If you scroll back up and take a quick look at the command line used for the “bash” process you’ll see that it is “sh -c whoami”. You might be wondering how it’s possible for bash’s first argument to be “sh.” That’s a great question. As a threat hunter it’s strange to see this, but in reality a program, especially a program written in C, does not necessarily need to provide the program name as the first argument. As it turns out, this technique is a special way to run the bash shell.
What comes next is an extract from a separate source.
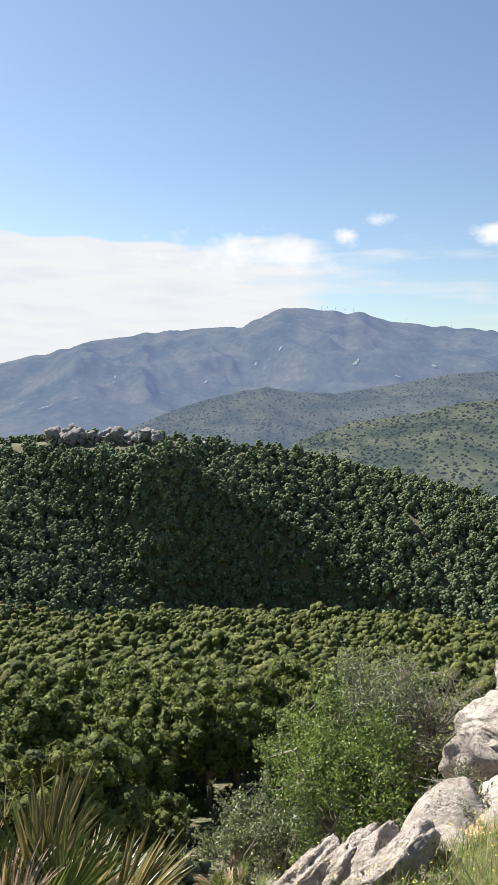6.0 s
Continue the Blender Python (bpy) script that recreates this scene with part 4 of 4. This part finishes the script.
# ---- bushes on the outcrop ----
def bush(name, label, x, y, z, wide, high, seed, leaves, leaf, material, bare=0.0, lean=0.0):
    """Forked limbs that end in leafy twigs; on its bare side the twigs carry few leaves."""
    q = np.random.default_rng(seed)
    wood_bits, tips = [], []
    for _ in range(16):
        t = q.uniform(0, 2 * np.pi)
        p0 = np.array([q.normal(0, 0.05), q.normal(0, 0.05), -0.1])
        p1 = p0 + np.array([math.cos(t) * wide * 0.3, math.sin(t) * wide * 0.3, high * q.uniform(0.25, 0.45)])
        wood_bits.append(limb([p0, (p0 + p1) / 2 + q.normal(0, 0.03, 3), p1], [0.02, 0.016, 0.011], 5))
        for _ in range(6):
            e = np.array([q.normal(0, 0.55), q.normal(0, 0.55), q.uniform(-0.05, 1.0)])
            e = e / (np.linalg.norm(e) + 1e-9)
            p2 = p1 + e * np.array([wide, wide, high]) * q.uniform(0.25, 0.55)
            wood_bits.append(limb([p1, (p1 + p2) / 2 + q.normal(0, 0.02, 3), p2], [0.009, 0.007, 0.004], 4))
            for _ in range(4):
                p3 = p2 + q.normal(0, 0.12, 3) * wide * np.array([1, 1, 0.9])
                wood_bits.append(limb([p2, p3], [0.004, 0.0015], 3))
                tips.append(p3)
                tips.append((p2 + p3) / 2)
    tips = np.array(tips)
    keep = q.uniform(size=len(tips)) > bare * smoothstep(-0.1, 0.45, tips[:, 0] / wide)
    tips = tips[keep]
    k = q.integers(0, len(tips), leaves)
    c = tips[k] + q.normal(0, 0.05, (leaves, 3)) * wide
    d = q.standard_normal((leaves, 3)) + [0, 0, 0.6]
    d /= np.linalg.norm(d, axis=1, keepdims=True)
    w = np.cross(d, q.standard_normal((leaves, 3)))
    w /= np.linalg.norm(w, axis=1, keepdims=True) + 1e-9
    n = np.cross(d, w)
    s = leaf * q.uniform(0.6, 1.3, (leaves, 1))
    v = np.stack([c, c + d * s * 0.5 - w * s * 0.24 + n * s * 0.08, c + d * s, c + d * s * 0.5 + w * s * 0.24 + n * s * 0.08], 1).reshape(-1, 3)
    o = (np.arange(leaves) * 4)[:, None]
    f = np.concatenate([o + np.array([[0, 1, 2]]), o + np.array([[0, 2, 3]])])
    ob = new(name)
    put("branch_frame", mesh_of("branch_frame", *joined(wood_bits)), BUSH_WOOD, ob)
    put("foliage", mesh_of("foliage", v, f), material, ob)
    ob.matrix_world = pose(x, y, z, 0, lean, 0)
    return tagged(ob, label, "bush")


BUSH_WOOD = plain("grey_twigs", (0.24, 0.21, 0.18), 0.85, 0, 0.3, 20)
MASTIC = leaf_material("mastic_leaves", (0.09, 0.145, 0.03), (0.165, 0.235, 0.06), (0.27, 0.335, 0.11), True, 0.35, 0.45, 1.2)
OLIVE = leaf_material("wild_olive_leaves", (0.12, 0.15, 0.07), (0.19, 0.22, 0.11), (0.3, 0.33, 0.2), True, 0.3, 0.5, 1.2)
bush("wild_olive_bush", "dense green wild olive bush against the rocks", 2.25, 4.35, -1.75, 0.8, 1.15, 31, 24000, 0.03, MASTIC, 0.3)
bush("wild_olive_bush", "grey-green half-bare wild olive bush by the crag", 2.85, 4.7, -1.45, 0.85, 1.15, 32, 9000, 0.028, OLIVE, 0.75)
bush("wild_olive_bush", "lower grey-green wild olive bush on the slope", 1.75, 4.6, -2.2, 0.6, 0.9, 33, 15000, 0.029, OLIVE, 0.0)
bush("small_shrub", "small dark shrub growing out of the rock", 2.5, 3.1, -0.82, 0.28, 0.3, 34, 1500, 0.022, OLIVE, 0.0)
bush("small_shrub", "leafy green spurge at the foot of the slab", 1.86, 2.2, -0.66, 0.14, 0.22, 35, 700, 0.022, MASTIC, 0.0)
bush("small_shrub", "green shrub beside the grey limestone block", 2.9, 2.75, -0.75, 0.3, 0.4, 36, 1500, 0.024, MASTIC, 0.0)
bush("small_shrub", "bright green leafy weed under the palm", 0.72, 0.6, -0.12, 0.1, 0.22, 37, 260, 0.03, MASTIC, 0.0)
bush("small_shrub", "deep green shrub at the foot of the broom", -2.95, 1.3, -0.6, 0.25, 0.35, 38, 1800, 0.024, MASTIC, 0.0)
If you look at the behemoth that is the bash man (Bash Man!. The lesser known Marvel superhero) page you’ll see what I’m talking about under the “invocation” section.

BASH(1)                                                                                                                                                                      BASH(1)

NAME
       bash - GNU Bourne-Again SHell

SYNOPSIS
       bash [options] [file]

COPYRIGHT
       Bash is Copyright (C) 1989-2005 by the Free Software Foundation, Inc.

DESCRIPTION
       Bash  is  an  sh-compatible command language interpreter that executes commands read from the standard input or from a file.  Bash also incorporates useful features from the
       Korn and C shells (ksh and csh).
...

INVOCATION
...
       If bash is invoked with the name sh, it tries to mimic the startup behavior of historical versions of sh as closely as possible, while conforming to the  POSIX  standard  as
       well.
... 

Did you catch that? “If bash is invoked with the name sh, it tries to mimic the startup behavior of historical versions of sh as closely as possible.” If you find that confusing, you’re not alone. It’s fairly vague. However, based on the fact that we see this bash instance created where the first arg is “sh,” I think we can assume that it means executing bash while using sh as the first argument, bash will behave a bit differently.

This finally leads to bash exec’ing the whoami command. Altogether, if we look at the actions that have occurred in a non-tree format, this is the order of events we see.

corrected_mystery

Notice here that pid 303 exec’ed twice without any forks. In other words, this pid has been associated with three different process images. Ah, the wonderful world of Unix.

If we take all of these events and arrange them in a process tree format we get…

mystery_solved

And there you have it. The extremely long winded answer to the question you were asking…or maybe you weren’t asking? Regardless, you can rest assured that your computer is behaving as expected when you see such events.

Conclusion

Some security solutions will try to display this data to you in a format that makes more sense to the standard user. As stated before, a lot of solutions already get rid of forks and just try to show you when different items exec. Not everybody cares about exactly what’s going on under the hood so long as threat analysts are provided a tool that’s useful (and we appreciate it). However, with the release of the Apple Endpoint Security Framework we’re bound to see some new tools that show us exactly what’s going on with processes on our systems. ProcessMonitor by Objective-See and Crescendo by FireEye are two great examples of this already. The future looks promising in terms of Mac security tools and you’ve probably picked up by now that I think understanding process creation on Mac is one of the most critical components for a Mac threat hunter to understand.